IBM® Data Privacy for IBM Cloud Pak for Data®
Data scientists, testers and business analysts need realistic, production-like data to deliver high quality releases and discover key business insights. However, sensitive, personally identifiable information must be protected before use by data citizens. With compliance requirements growing in laws like the General Data Protection Regulation (GDPR) and other regulations, protecting data so it can be used is becoming more of a challenge and more important. In 2020 alone, breaches that contained personally identifiable information incurred average costs of over $150 per record, for a total average cost of $3.6M per breach¹.
With IBM Data Privacy for IBM Cloud Pak for Data, personally identifiable information is masked so the data retains its utility and relationships. Data scientists, analysts, testers, and developers alike are able to use this data for actionable insights and high-quality releases, without putting the organization at risk. Combining protection with policy enforcement and discovery through IBM Watson Knowledge Catalog, data can be automatically masked with pre-defined techniques, allowing data citizens to get the data they need while reducing risks from breaches and non-compliance.
IBM Data Privacy for IBM Cloud Pak for Data is slated to launch June 2021.
¹ Cost of a Data Breach – Ponemon Institute, 2020
Leadership
David Townsend – Director of Design, IBM Cloud and Cognitive Software
John Bailey – Program Director of Design, DataOps
Ashwin Umathay – Design Manager
Rashmi Kaushik – Lead Product Manager
Jessie Yang – Product Manager
Peter Costigan – Product Manager
Yuffie Zhang – Product Manager
Victor Lara – UX Designer Lead
Perry Ting – Visual Designer Lead
Madeline Goulet – User Research Lead
I am the Lead User Researcher on my product team. I work closely with the designers and product managers on my team to guide our team with user feedback. My research ranges anywhere between early stage design concept validation to usability testing on nuanced UI functionalities. I also work closely with the product managers to bring the user voice to the table when planning the product roadmap.
Key Personas
Data Providers
The Data Providers are the users who work to prepare data for Data Consumers downstream. In the context of Data Privacy, the Data Engineer and Data Steward work to mask all PII, PHI, and any other sensitive data, as well as to create curated subsets of data for the Data Consumers to have self-service access to.
Data Consumers
The Data Consumers are the users who end up with the masked full copies and subsets of data to use for their various use cases. The primary use cases for are testing (test data management) and analytics (data science, machine learning).
The Challenge
Data is the lifeblood of many modern, competitive organizations. It educates businesses on their users, it informs every business decision, and it helps to predict the future. There is a huge interest and incentive in collecting data, but protecting data privacy is no longer optional—it’s the law. Data protection regulations are mounting locally and globally all across the world.
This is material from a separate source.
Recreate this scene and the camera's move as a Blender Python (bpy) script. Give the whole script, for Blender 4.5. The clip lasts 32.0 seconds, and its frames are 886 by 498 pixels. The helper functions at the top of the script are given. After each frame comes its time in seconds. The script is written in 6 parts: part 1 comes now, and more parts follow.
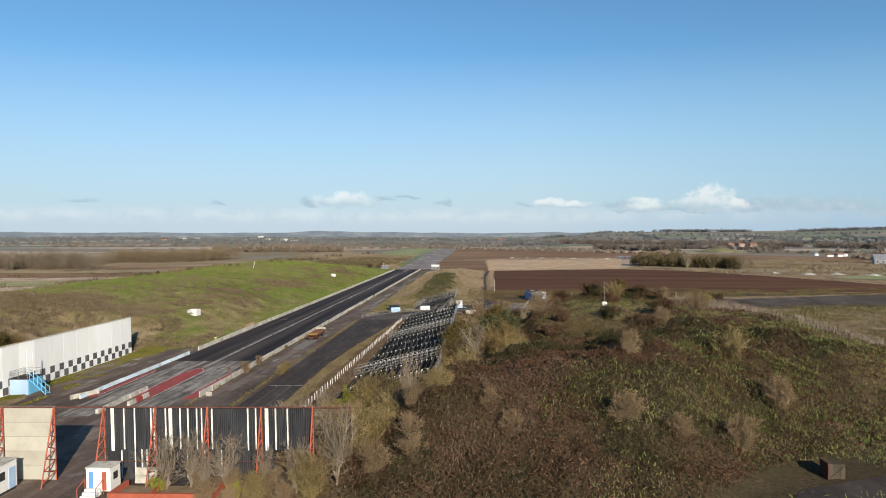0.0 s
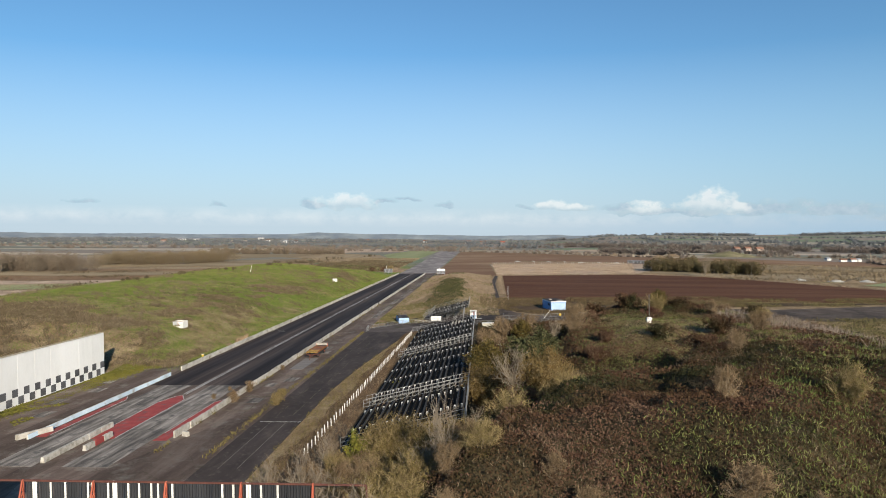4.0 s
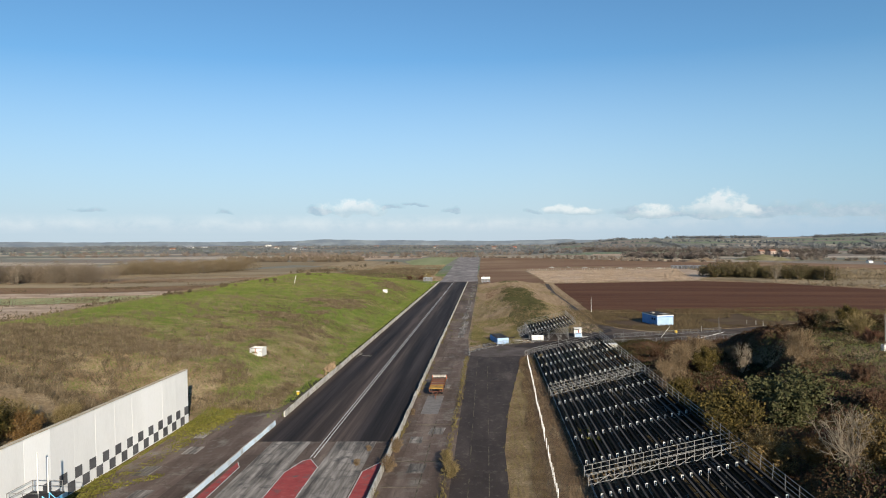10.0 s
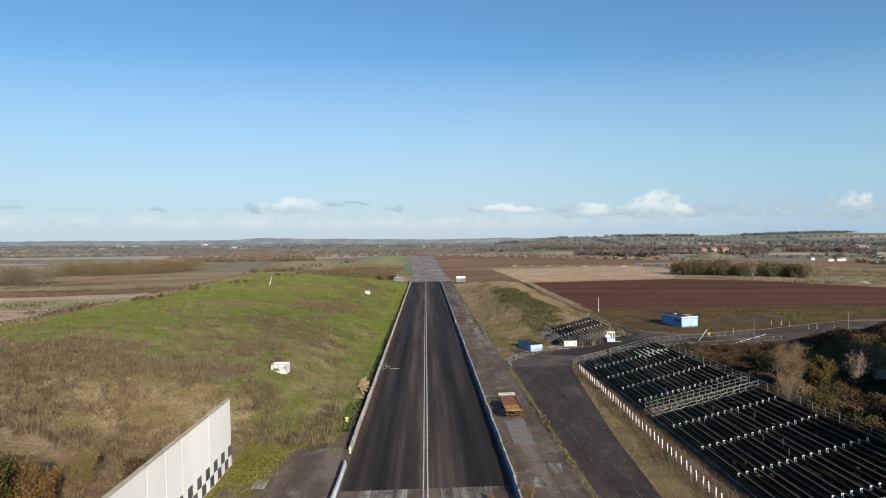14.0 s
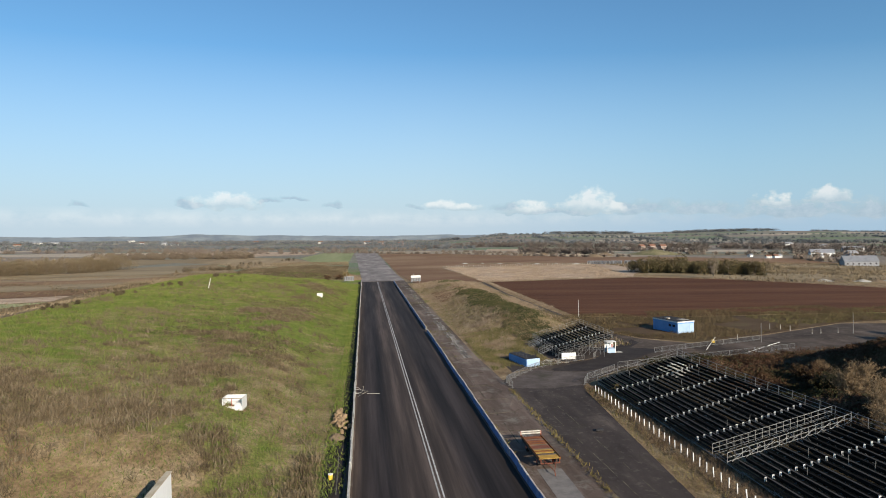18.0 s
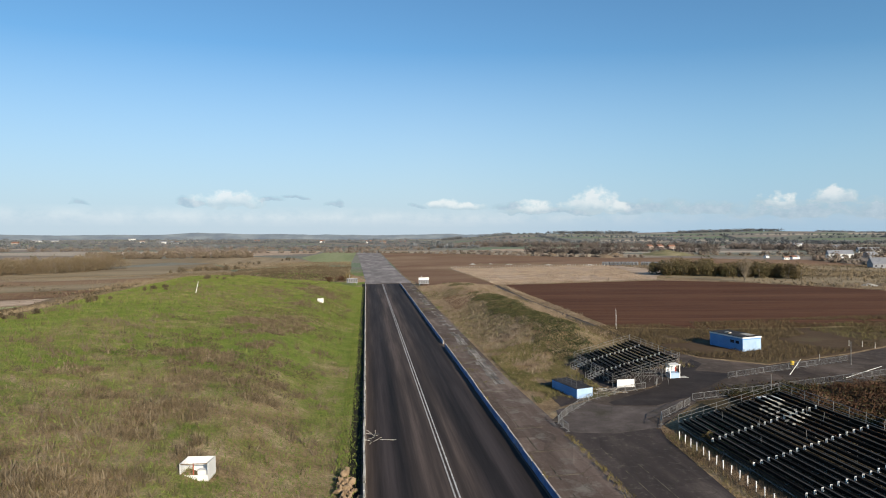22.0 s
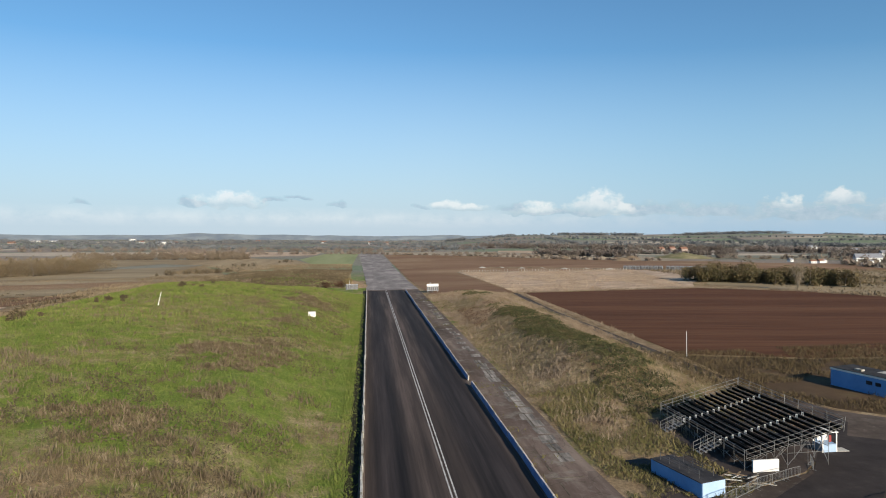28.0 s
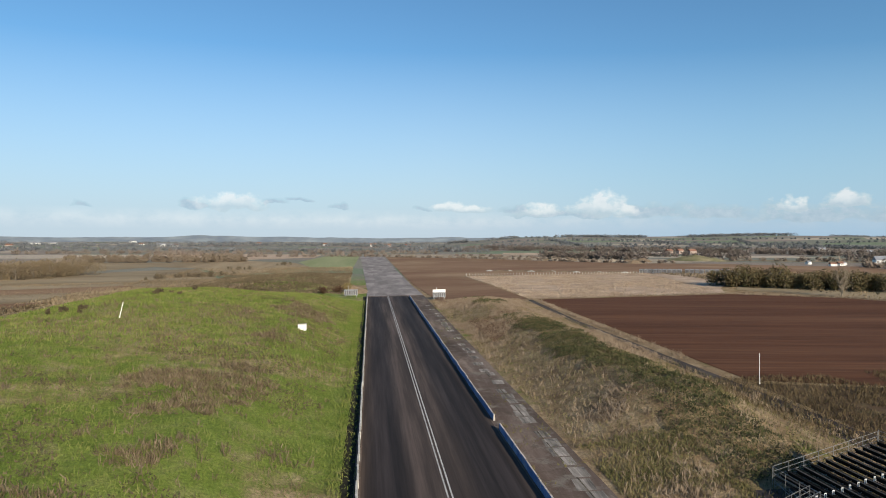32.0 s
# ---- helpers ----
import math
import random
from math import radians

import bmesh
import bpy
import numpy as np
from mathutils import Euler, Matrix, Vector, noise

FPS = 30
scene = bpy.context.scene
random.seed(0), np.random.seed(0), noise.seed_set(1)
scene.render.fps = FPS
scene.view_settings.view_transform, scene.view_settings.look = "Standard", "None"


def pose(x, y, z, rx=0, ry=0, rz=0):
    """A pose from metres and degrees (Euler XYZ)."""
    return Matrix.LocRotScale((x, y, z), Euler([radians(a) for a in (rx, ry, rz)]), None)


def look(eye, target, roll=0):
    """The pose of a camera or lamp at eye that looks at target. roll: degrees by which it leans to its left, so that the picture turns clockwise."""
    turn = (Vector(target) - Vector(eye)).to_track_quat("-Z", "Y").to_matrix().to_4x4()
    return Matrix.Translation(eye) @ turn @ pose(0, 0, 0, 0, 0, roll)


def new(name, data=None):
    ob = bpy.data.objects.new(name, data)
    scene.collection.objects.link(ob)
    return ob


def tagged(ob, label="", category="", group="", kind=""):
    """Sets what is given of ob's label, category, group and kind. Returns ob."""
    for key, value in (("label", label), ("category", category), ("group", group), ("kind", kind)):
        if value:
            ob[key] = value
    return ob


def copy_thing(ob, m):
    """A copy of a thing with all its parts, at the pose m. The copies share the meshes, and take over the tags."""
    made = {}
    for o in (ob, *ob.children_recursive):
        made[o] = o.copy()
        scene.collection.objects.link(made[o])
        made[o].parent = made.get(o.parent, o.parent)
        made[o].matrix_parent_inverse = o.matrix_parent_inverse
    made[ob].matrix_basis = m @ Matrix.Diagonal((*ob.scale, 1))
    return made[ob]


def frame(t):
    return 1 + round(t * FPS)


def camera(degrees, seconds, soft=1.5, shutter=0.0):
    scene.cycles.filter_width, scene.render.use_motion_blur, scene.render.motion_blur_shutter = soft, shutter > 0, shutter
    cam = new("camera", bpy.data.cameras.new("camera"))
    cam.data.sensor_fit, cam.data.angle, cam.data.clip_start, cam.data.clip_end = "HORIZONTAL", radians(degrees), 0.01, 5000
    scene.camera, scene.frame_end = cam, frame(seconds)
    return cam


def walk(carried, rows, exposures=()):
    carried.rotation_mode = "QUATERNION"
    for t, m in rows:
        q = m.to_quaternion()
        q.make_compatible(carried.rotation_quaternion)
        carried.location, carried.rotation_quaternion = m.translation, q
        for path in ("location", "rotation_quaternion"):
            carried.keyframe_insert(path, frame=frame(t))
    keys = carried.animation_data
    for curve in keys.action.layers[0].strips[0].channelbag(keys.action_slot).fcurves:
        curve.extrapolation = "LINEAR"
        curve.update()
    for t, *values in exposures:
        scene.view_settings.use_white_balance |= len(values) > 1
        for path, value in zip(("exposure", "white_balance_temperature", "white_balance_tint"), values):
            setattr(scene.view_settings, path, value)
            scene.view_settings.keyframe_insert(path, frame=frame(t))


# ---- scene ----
cam = camera(70.8, 32.0, soft=1.0)
PATH = [
    (0, (61.565, 55.892, 24.078), (61.441, 57.887, 24.034), -1.0),
    (0.5, (61.376, 57.512, 24.066), (61.252, 59.508, 24.021), -1.0),
    (1, (61.152, 59.275, 24.094), (61.029, 61.271, 24.049), -0.9),
    (1.5, (60.854, 61.288, 24.141), (60.731, 63.284, 24.096), -0.8),
    (2, (60.486, 63.549, 24.179), (60.362, 65.544, 24.135), -0.7),
    (2.5, (59.95, 66.018, 24.228), (59.827, 68.013, 24.185), -0.7),
    (3, (59.178, 68.482, 24.322), (59.055, 70.477, 24.281), -0.6),
    (3.5, (58.086, 70.833, 24.438), (57.963, 72.829, 24.399), -0.7),
    (5.5, (51.707, 79.474, 24.959), (51.578, 81.47, 24.93), -0.7),
    (6, (49.79, 81.462, 25.027), (49.659, 83.458, 25.001), -0.8),
    (6.5, (47.656, 83.38, 25.102), (47.523, 85.376, 25.079), -0.8),
    (7, (45.39, 85.251, 25.169), (45.255, 87.247, 25.147), -0.9),
    (7.5, (43.082, 87.096, 25.221), (42.947, 89.091, 25.2), -0.9),
    (8, (40.643, 89.024, 25.263), (40.506, 91.019, 25.243), -1.0),
    (8.5, (38.114, 90.971, 25.291), (37.977, 92.966, 25.272), -1.1),
    (9, (35.492, 92.792, 25.313), (35.355, 94.788, 25.294), -1.1),
    (9.5, (32.912, 94.551, 25.339), (32.774, 96.546, 25.32), -1.2),
    (10, (30.338, 96.31, 25.38), (30.201, 98.305, 25.361), -1.3),
    (10.5, (27.738, 98.084, 25.419), (27.599, 100.079, 25.402), -1.3),
    (11, (25.087, 99.913, 25.433), (24.953, 101.909, 25.415), -1.3),
    (11.5, (22.358, 101.789, 25.457), (22.28, 103.788, 25.436), -1.3),
    (12, (19.68, 103.655, 25.438), (19.678, 105.655, 25.415), -1.3),
    (12.5, (16.951, 105.489, 25.466), (17.009, 107.488, 25.44), -1.2),
    (13, (14.341, 107.373, 25.537), (14.399, 109.372, 25.51), -1.3),
    (13.5, (11.833, 109.344, 25.587), (11.891, 111.343, 25.56), -1.3),
    (14, (9.689, 111.472, 25.616), (9.744, 113.471, 25.588), -1.4),
    (14.5, (8.015, 113.896, 25.626), (8.195, 115.888, 25.593), -1.2),
    (16.5, (3.899, 124.639, 25.948), (4.152, 126.622, 25.907), -1.4),
    (17, (3.148, 127.437, 25.941), (3.399, 129.421, 25.9), -1.3),
    (17.5, (2.521, 130.326, 25.928), (2.772, 132.31, 25.887), -1.2),
    (18, (2.034, 133.269, 25.923), (2.284, 135.253, 25.88), -1.3),
    (18.5, (1.624, 136.209, 25.924), (1.873, 138.193, 25.88), -1.2),
    (19, (1.241, 139.167, 25.926), (1.49, 141.151, 25.881), -1.2),
    (19.5, (0.992, 142.194, 25.914), (1.241, 144.178, 25.87), -1.1),
    (20, (0.879, 145.213, 25.897), (1.126, 147.197, 25.852), -1.0),
    (20.5, (0.758, 148.264, 25.911), (1.005, 150.248, 25.866), -1.1),
    (21, (0.665, 151.321, 25.924), (0.912, 153.305, 25.878), -1.1),
    (21.5, (0.565, 154.399, 25.943), (0.811, 156.383, 25.898), -1.1),
    (22, (0.595, 157.512, 25.957), (0.84, 159.496, 25.912), -1.1),
    (22.5, (0.583, 160.653, 25.969), (0.827, 162.638, 25.925), -1.1),
    (23, (0.548, 163.682, 25.941), (0.792, 165.666, 25.898), -1.0),
    (23.5, (0.559, 166.727, 25.934), (0.803, 168.712, 25.891), -1.1),
    (24, (0.621, 169.802, 25.948), (0.864, 171.787, 25.905), -1.0),
    (24.5, (0.704, 172.901, 25.952), (0.946, 174.886, 25.909), -1.0),
    (25, (0.811, 175.986, 25.977), (1.053, 177.971, 25.935), -1.1),
    (25.5, (0.869, 179.095, 25.964), (1.11, 181.08, 25.921), -1.0),
    (27.5, (1.037, 191.304, 25.918), (1.275, 193.289, 25.878), -0.9),
    (28, (1.038, 194.337, 25.894), (1.275, 196.322, 25.853), -0.9),
    (28.5, (1.142, 197.448, 25.852), (1.38, 199.434, 25.811), -0.9),
    (29, (1.264, 200.608, 25.822), (1.5, 202.594, 25.782), -0.9),
    (29.5, (1.359, 203.732, 25.769), (1.594, 205.718, 25.73), -0.9),
    (30, (1.457, 206.756, 25.67), (1.691, 208.742, 25.632), -1.0),
    (30.5, (1.511, 209.784, 25.598), (1.744, 211.77, 25.56), -0.9),
    (31, (1.475, 212.847, 25.539), (1.707, 214.833, 25.503), -0.9),
    (31.5, (1.511, 215.932, 25.507), (1.744, 217.918, 25.472), -0.9),
    (32, (1.668, 219.025, 25.499), (1.899, 221.012, 25.465), -0.9),
]
walk(cam, [(t, look(eye, target, roll)) for t, eye, target, roll in PATH], exposures=((0, 0.68), (32, 0.68)))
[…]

Leaving personally identifiable information (PII) unmasked leaves companies vulnerable to data breach and regulatory risk.
How might we create a space for Data Providers to ensure their data is compliant with all local and global data privacy regulations while still retaining utility for Data Consumers? This domain is ever-changing and evolving daily. Our goal is become the most-trusted one-stop-shop for all data privacy needs and solutions.
In an enterprise environment, we are always facing complex problems that just cannot be solved on the spot. Systematically influencing the ecosystem and understanding the evolving user goals are the challenges solved through successful product design process.
Research
When I first joined the team in March 2020, our product scope was only a fraction of what it is now. Our team managed to accelerate our learning in understanding the domain, our customers, and the everyday pains and needs of our users through heavy, iterative user research. Through user research, we were able to grow the product scope from a test data management tool to an all-encompassing data masking tool for both testing and analytics use cases. Through conversations with data experts, we were able to uncover their most-pressing questions in order to inform our product direction:
How might a Data Steward mask data while still retain relevancy and utility?
How might a Data Engineer ensure timely, self-service access to complaint data for Data Consumers downstream?
How might a Data Scientist or Machine Learning Engineer know if the data they are using is compliant with data regulations?
How might an Application Tester synthesize additional data if they do not have enough for their testing purposes?
I continuously work to surface research questions from my design team, product management team, and development team. I conduct user research with both customers and non-customers to gather the most-relevant data from multiple perspectives.
Outcome and Impact
Since the inception of the product proposal in December 2019, we have launched a successful beta (November 2020), will soon launch a second beta in May 2021, and soon after a GA release in June 2021.
Throughout the product development, we have gained the trust of several early customers through continuous feedback sessions on the user experience and product roadmap.